Two elementary schools were hit — one was leveled — by Monday's tornado. Antonia was one of seven children who perished at the Plaza Towers Elementary School, a one story building with barely a wall left standing. Altogether, 10 children were killed in the storm, including two infants.

Thursday's thunderstorms produced hail, heavy rain and high winds in the morning. A flash flood warning was also in effect. The National Weather Service said more severe storms were forecast for late afternoon and at night, and that more tornados were a possibility.

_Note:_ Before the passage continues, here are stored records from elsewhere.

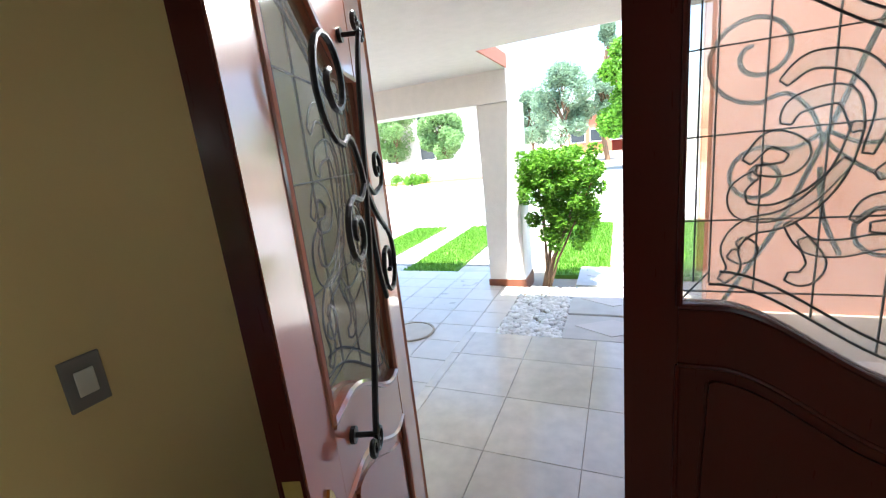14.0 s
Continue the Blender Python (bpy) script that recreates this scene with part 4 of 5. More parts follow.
wain = structure("wainscot", bx(bx(bx(mb(), TX - 0.006, TX - 0.001, 0.067, 2.53, 0, 0.786), TX - 0.006, TX - 0.001, 0.067, 0.66, 0.786, 0.885), TX - 0.006, TX - 0.001, 1.83, 2.53, 0.786, 0.885), mat("grey_tile_joint", (0.22, 0.218, 0.21), 0.8), "grey patchwork tiles with flower and star patterns along the wall", "wall tiles")
rp = random.Random(11)
cols, rows_ = 25, 9
PY, PZ = (2.53 - 0.067) / cols, 0.885 / rows_
smesh = [tile_mesh("tile", PY - 0.0015, PZ - 0.0015, m, 0.006, 0.001) for m in small]
lmesh = [tile_mesh("tile", 2 * PY - 0.0015, 2 * PZ - 0.0015, m, 0.006, 0.001) for m in large]
taken = set()
for c in range(cols):
    for r_ in range(rows_):
        if (c, r_) in taken or (r_ == rows_ - 1 and 0.66 < 0.067 + PY * (c + 0.5) < 1.83):
            continue
        big = c + 1 < cols and r_ + 1 < rows_ and rp.random() < 0.20 and not (r_ + 1 == rows_ - 1 and 0.45 < 0.067 + PY * (c + 1) < 1.95) and not any((c + i, r_ + j) in taken for i in (0, 1) for j in (0, 1))
        w = 2 if big else 1
        taken |= {(c + i, r_ + j) for i in range(w) for j in range(w)}
        me = rp.choices(lmesh, (4, 2, 3, 3))[0] if big else rp.choices(smesh, (4, 3, 5, 3, 5, 1, 4))[0]
        piece("tile", me, wain, (TX - 0.008, 0.067 + PY * (c + w / 2), PZ * (r_ + w / 2)), (math.pi / 2, 0, -math.pi / 2))

# ---- fireplace ----
fp = thing("fireplace", (4.9, 4.8, L), "cream fireplace with stone hearth, white mantel and dark red hood", "fireplace")
HX0, HX1, HY0, HY1, HZ = 4.41, 5.40, 4.17, 5.42, 0.125
bm = bx(mb(), HX0, HX1, 4.17, 4.54, L, HZ)
bx(bm, HX0, HX1, 5.17, 5.42, L, HZ)
bx(bm, 4.72, HX1, 4.54, 5.17, L, HZ)
bx(bm, HX0, 4.72, 4.54, 5.17, 0.02, HZ)
bx(bm, HX0, 4.72, 4.54, 5.17, L, L + 0.07)
part("hearth_base", bm, WALL, fp)
part("hearth_slab", boxed(4.355, 5.46, 4.10, 5.45, HZ, 0.176, 0.008), GREYSLAB, fp, "grey-brown stone slab")
bm = mb()
for a in ((4.56, 5.44, 4.33, 4.42), (4.56, 5.44, 4.96, 5.05), (4.56, 4.65, 4.42, 4.96), (5.35, 5.44, 4.42, 4.96)):
    bx(bm, *a, 0.177, 0.235)
part("fire_surround", bm, WHITE, fp, "raised white frame round the grate")
GRATE = mat("rusty_grate", (0.20, 0.12, 0.06), 0.7, var=0.2, scale=60)
grate = part("grate", bx(mb(), 4.65, 5.35, 4.42, 4.96, 0.177, 0.19), GRATE, fp, "rusty brown ash grate")
for k in range(14):
    part("bar", bx(mb(), 4.66, 5.34, 4.44 + 0.037 * k, 4.452 + 0.037 * k, 0.19, 0.225), GRATE, grate)
part("leg", boxed(4.50, 5.36, 5.12, 5.42, 0.177, 0.90, 0.006), WALL, fp)
part("leg", boxed(4.52, 5.34, 5.06, 5.119, 0.177, 0.90, 0.004), BRICK, fp, "brick lining")
for q, (z0_, z1_) in enumerate(((0.90, 0.935), (0.935, 0.965), (0.965, 1.0))):
    e = 0.03 * (2 - q)
    part("mantel", boxed(4.43 + e, 5.50 - e, 4.14 + e, 5.46 - e * 0.3, z0_ + 0.001, z1_, 0.006), WHITE, fp, "white moulded mantel")
HOOD = mat("dark_red_hood_metal", (0.15, 0.030, 0.016), 0.5, var=0.10, scale=5, spec=0.3)
lo = [(4.49, 4.20), (5.44, 4.20), (5.44, 5.42), (4.49, 5.42)]
hi = [(4.60, 4.66), (4.90, 4.66), (4.90, 5.26), (4.60, 5.26)]
bm = mb()
vl = [bm.verts.new((*p, 1.002)) for p in lo]
vm = [bm.verts.new((*p, 1.06)) for p in lo]
vh = [bm.verts.new((*p, 1.84)) for p in hi]
for a, b in ((vl, vm), (vm, vh)):
    for i in range(4):
        bm.faces.new((a[i], a[(i + 1) % 4], b[(i + 1) % 4], b[i]))
bm.faces.new(vl[::-1])
bm.faces.new(vh)
part("hood", bm, HOOD, fp, "glossy dark red tapering hood")
part("chimney_breast", boxed(4.585, 4.92, 4.64, 5.419, 1.842, C - 0.001, 0.006), WALL, fp, "cream plastered chimney breast")
bm = mb()
for y0, z0, y1, z1 in ((4.22, 1.065, 4.672, 1.835), (5.40, 1.065, 5.25, 1.835)):
    tube(bm, [(4.486, y0, z0), (4.596, y1, z1)], 0.013, 6)
tube(bm, [(4.596, 4.66, 1.834), (4.596, 5.26, 1.834)], 0.013, 6)
tube(bm, [(4.484, 4.21, 1.06), (4.484, 5.41, 1.06)], 0.013, 6)
part("hood_edge", bm, HOOD, fp)
for a in ((HX0 - T, HX0, 4.16, 5.42), (HX0 - T, 4.70, 4.17 - T, 4.17)):
    part("base_tile", boxed(*a, L, L + 0.08, 0.003), BASEBOARD, fp, "brown tile skirting")
part("base_tile", boxed(4.70, 4.95, 4.17 - T, 4.17, -0.165, -0.07, 0.003), BASEBOARD, fp, "brown tile skirting")
part("base_tile", boxed(4.95, HX1 + 0.02, 4.17 - T, 4.17, 0.003, 0.09, 0.003), BASEBOARD, fp, "brown tile skirting")

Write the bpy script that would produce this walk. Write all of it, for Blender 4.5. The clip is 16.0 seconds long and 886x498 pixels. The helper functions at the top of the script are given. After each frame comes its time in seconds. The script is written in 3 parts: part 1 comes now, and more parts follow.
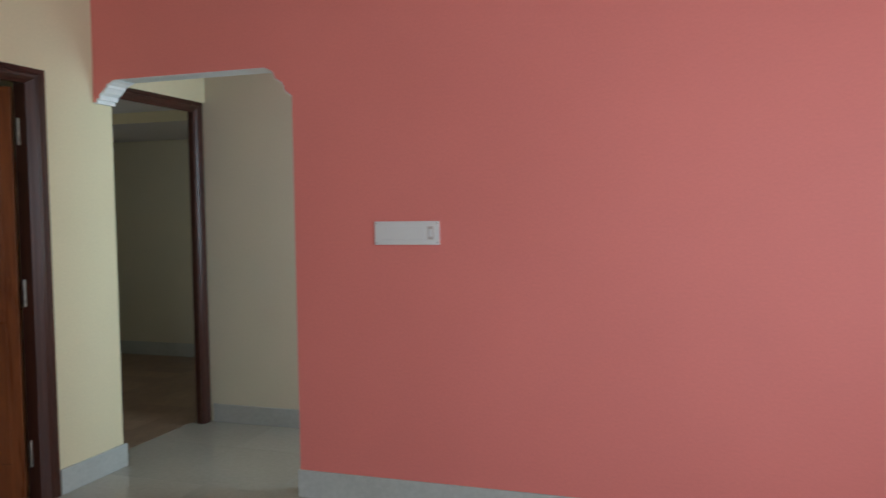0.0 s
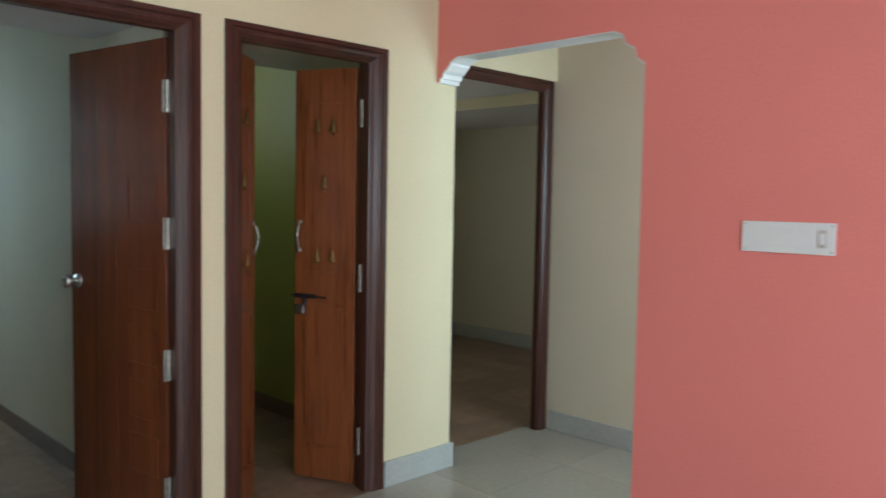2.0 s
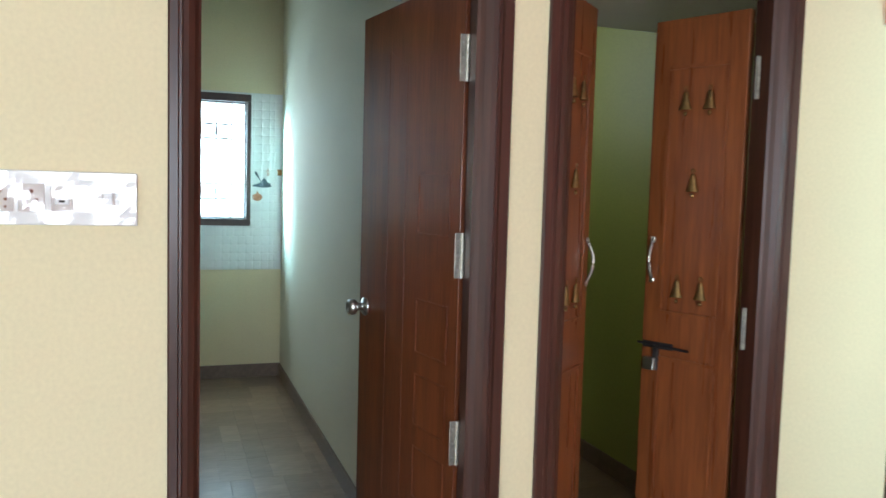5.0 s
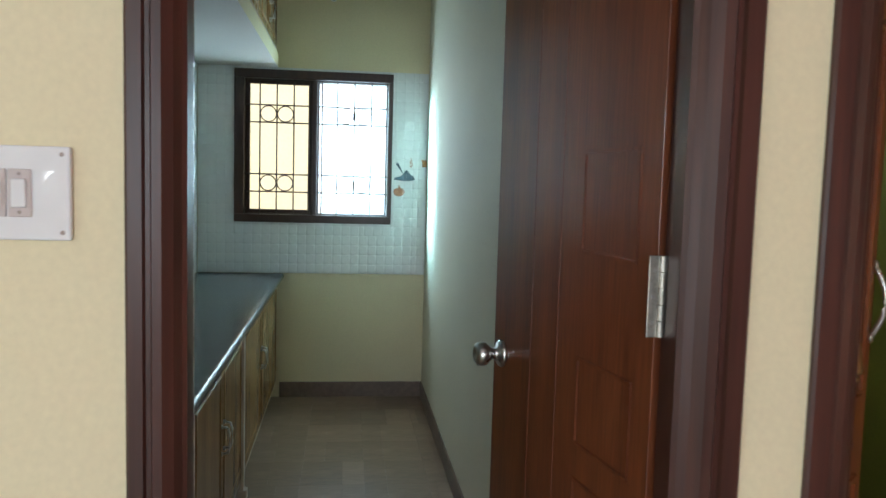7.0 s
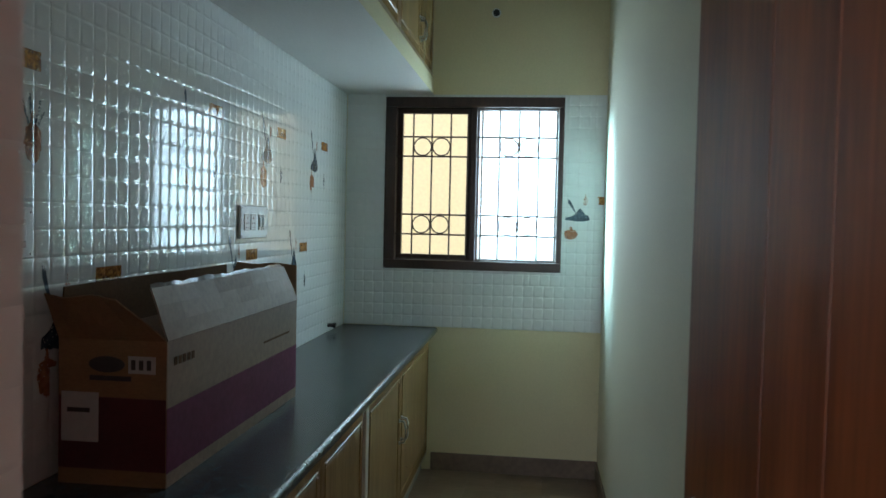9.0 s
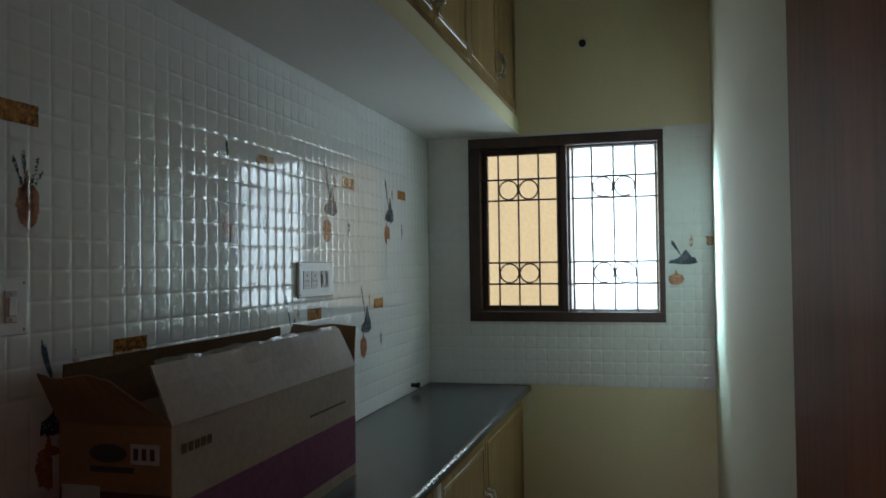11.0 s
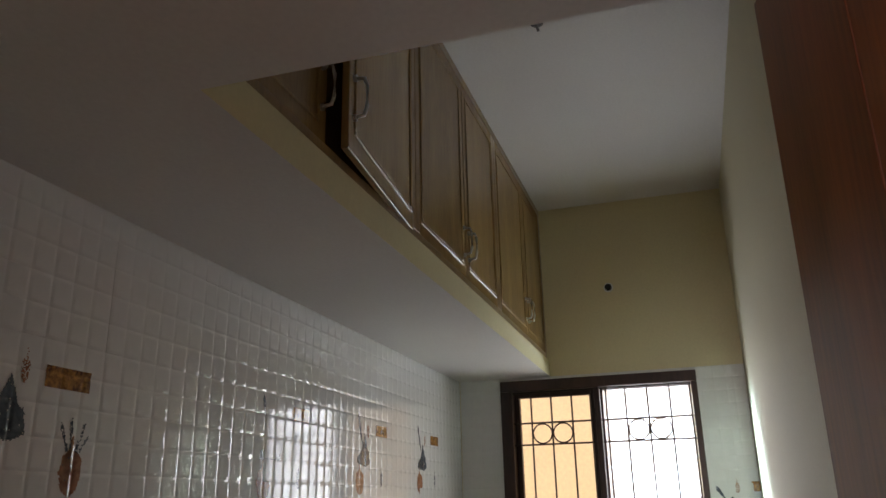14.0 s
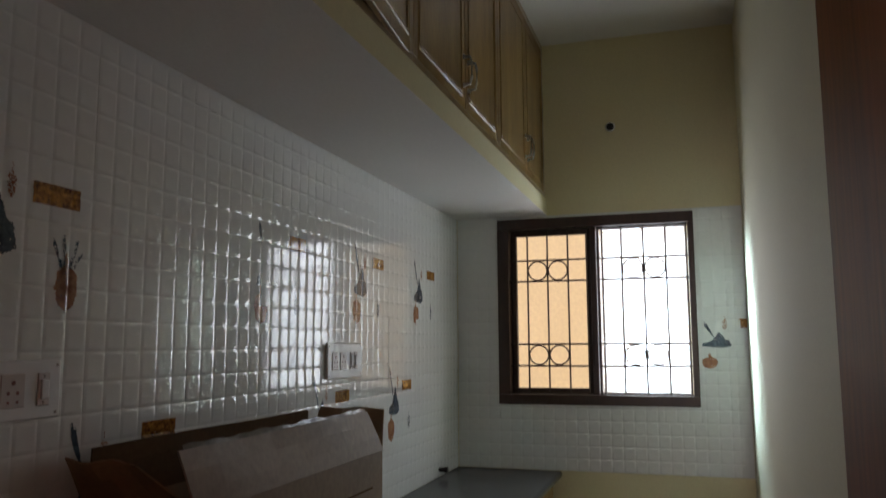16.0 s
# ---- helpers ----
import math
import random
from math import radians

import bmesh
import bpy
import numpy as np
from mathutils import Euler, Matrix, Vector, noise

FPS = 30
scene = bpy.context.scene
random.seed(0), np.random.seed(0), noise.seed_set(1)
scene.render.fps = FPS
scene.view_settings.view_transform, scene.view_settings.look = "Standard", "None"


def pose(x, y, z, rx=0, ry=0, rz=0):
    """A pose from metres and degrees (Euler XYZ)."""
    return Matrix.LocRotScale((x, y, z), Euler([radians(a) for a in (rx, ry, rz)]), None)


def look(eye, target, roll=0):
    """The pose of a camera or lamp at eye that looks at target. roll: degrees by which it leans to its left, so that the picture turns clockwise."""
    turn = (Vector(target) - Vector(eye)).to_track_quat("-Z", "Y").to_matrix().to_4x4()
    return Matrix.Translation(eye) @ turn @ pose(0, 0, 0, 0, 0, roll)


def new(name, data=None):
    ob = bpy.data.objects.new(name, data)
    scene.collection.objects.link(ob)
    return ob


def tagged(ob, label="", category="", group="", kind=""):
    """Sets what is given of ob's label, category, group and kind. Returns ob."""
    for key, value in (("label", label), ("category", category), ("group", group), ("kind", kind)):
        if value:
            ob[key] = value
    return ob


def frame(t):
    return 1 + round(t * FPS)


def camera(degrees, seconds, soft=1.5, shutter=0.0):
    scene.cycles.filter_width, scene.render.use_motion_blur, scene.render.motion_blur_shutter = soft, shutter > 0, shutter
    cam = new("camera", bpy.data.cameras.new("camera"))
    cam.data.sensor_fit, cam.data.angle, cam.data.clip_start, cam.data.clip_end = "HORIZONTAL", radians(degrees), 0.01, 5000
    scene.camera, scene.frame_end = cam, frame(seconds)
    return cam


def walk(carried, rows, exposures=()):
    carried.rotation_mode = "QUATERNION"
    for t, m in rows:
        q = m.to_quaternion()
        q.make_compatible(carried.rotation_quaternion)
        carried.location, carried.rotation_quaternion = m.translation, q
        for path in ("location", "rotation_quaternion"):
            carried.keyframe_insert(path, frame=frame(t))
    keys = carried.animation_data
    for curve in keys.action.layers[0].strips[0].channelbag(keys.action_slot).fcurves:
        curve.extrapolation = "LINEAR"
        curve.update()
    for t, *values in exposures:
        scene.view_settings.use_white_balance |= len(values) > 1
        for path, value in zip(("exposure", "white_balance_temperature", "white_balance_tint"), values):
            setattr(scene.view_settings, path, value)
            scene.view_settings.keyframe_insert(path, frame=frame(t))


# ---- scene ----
cam = camera(59.3, 16.0, shutter=0.5)
PATH = [
    (0, (0.295, 0.225, 1.399), (-0.33, 2.122, 1.298), -0.8),
    (0.5, (0.241, 0.398, 1.391), (-0.588, 2.216, 1.291), -0.4),
    (1, (0.171, 0.532, 1.401), (-0.841, 2.254, 1.293), -0.0),
    (1.5, (0.149, 0.72, 1.402), (-1.071, 2.301, 1.288), 0.3),
    (2, (0.087, 0.837, 1.406), (-1.329, 2.243, 1.278), 1.0),
    (2.5, (-0.048, 0.914, 1.402), (-1.565, 2.213, 1.262), 1.3),
    (3, (-0.219, 1.001, 1.434), (-1.775, 2.249, 1.287), 2.1),
    (3.5, (-0.348, 1.124, 1.411), (-1.986, 2.262, 1.261), 1.7),
    (4, (-0.484, 1.261, 1.438), (-2.242, 2.202, 1.282), 1.7),
    (4.2, (-0.544, 1.300, 1.432), (-2.336, 2.167, 1.282), 1.75),
    (6.3, (-1.38, 1.677, 1.417), (-3.331, 2.081, 1.245), 1.2),
    (6.5, (-1.459, 1.697, 1.41), (-3.42, 2.046, 1.236), 1.3),
    (7, (-1.694, 1.733, 1.415), (-3.671, 1.981, 1.246), 1.6),
    (7.5, (-1.86, 1.77, 1.413), (-3.841, 1.998, 1.26), 1.4),
    (8, (-2.069, 1.844, 1.419), (-4.063, 1.915, 1.281), 0.9),
    (8.5, (-2.221, 1.879, 1.426), (-4.214, 1.745, 1.317), 1.3),
    (9, (-2.421, 1.881, 1.409), (-4.405, 1.644, 1.336), 1.3),
    (9.2, (-2.483, 1.88, 1.418), (-4.465, 1.621, 1.352), 1.1),
    (11.3, (-2.745, 1.978, 1.432), (-4.664, 1.419, 1.506), -0.9),
    (11.5, (-2.743, 1.975, 1.441), (-4.661, 1.421, 1.562), -1.1),
    (12, (-2.727, 1.977, 1.448), (-4.633, 1.423, 1.698), -1.6),
    (12.5, (-2.712, 1.974, 1.456), (-4.6, 1.415, 1.806), -1.7),
    (13, (-2.696, 1.977, 1.472), (-4.562, 1.413, 1.918), -1.1),
    (13.5, (-2.688, 1.984, 1.472), (-4.527, 1.414, 2.014), -1.1),
    (14, (-2.692, 1.973, 1.48), (-4.508, 1.413, 2.106), -1.2),
    (14.5, (-2.702, 1.969, 1.483), (-4.522, 1.403, 2.088), -0.8),
    (15, (-2.711, 1.975, 1.464), (-4.565, 1.393, 1.938), -1.0),
    (15.5, (-2.725, 1.966, 1.46), (-4.604, 1.382, 1.819), -0.6),
    (16, (-2.741, 1.964, 1.441), (-4.637, 1.376, 1.685), -0.3),
]

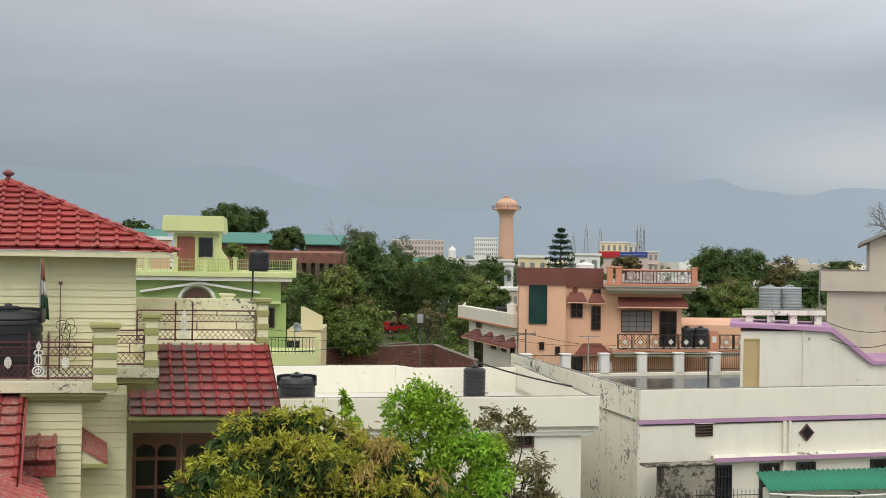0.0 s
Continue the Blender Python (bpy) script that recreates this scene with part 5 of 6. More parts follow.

The weather was hampering cleanup and recovery efforts that had just begun to accelerate now that all of the missing have been accounted for. Residents were only formally allowed back into the damage zone on Wednesday afternoon, where they picked through enormous piles of debris.

Shayne Patteson was among them, moving around the ruins of his three-bedroom home. All that was left was the tiny area where his wife hunkered down under a mattress to protect their three children when a tornado packing winds of at least 200 mph slammed through his neighborhood.

Patteson vowed to rebuild, likely in the same place, but said next time he will have an underground storm shelter.

"That is the first thing that will be going into the design of the house, is the storm shelter and the garage," he said as he looked around piles of bricks and plywood where their home once stood.

In the middle of the tornado's path Monday, the only guaranteed safe spot was underground.

But, as CBS News correspondent Jeff Glor reports, if you want that kind of shelter in Oklahoma, where basements are extremely rare, you have to pay for it, about $5,000 for shelters in homes and up to a million for much larger safe rooms in schools.

Moore Mayor Glenn Lewis said Wednesday he would propose an ordinance in the next couple of days to require all new homes to have storm shelters.

The city already has some. After a massive tornado tore a near-identical path in 1999, city authorities provided incentives such as federal grant dollars to help residents cover the costs of safe rooms. This time, though, Lewis thinks it is necessary to compel people to include them in all new construction.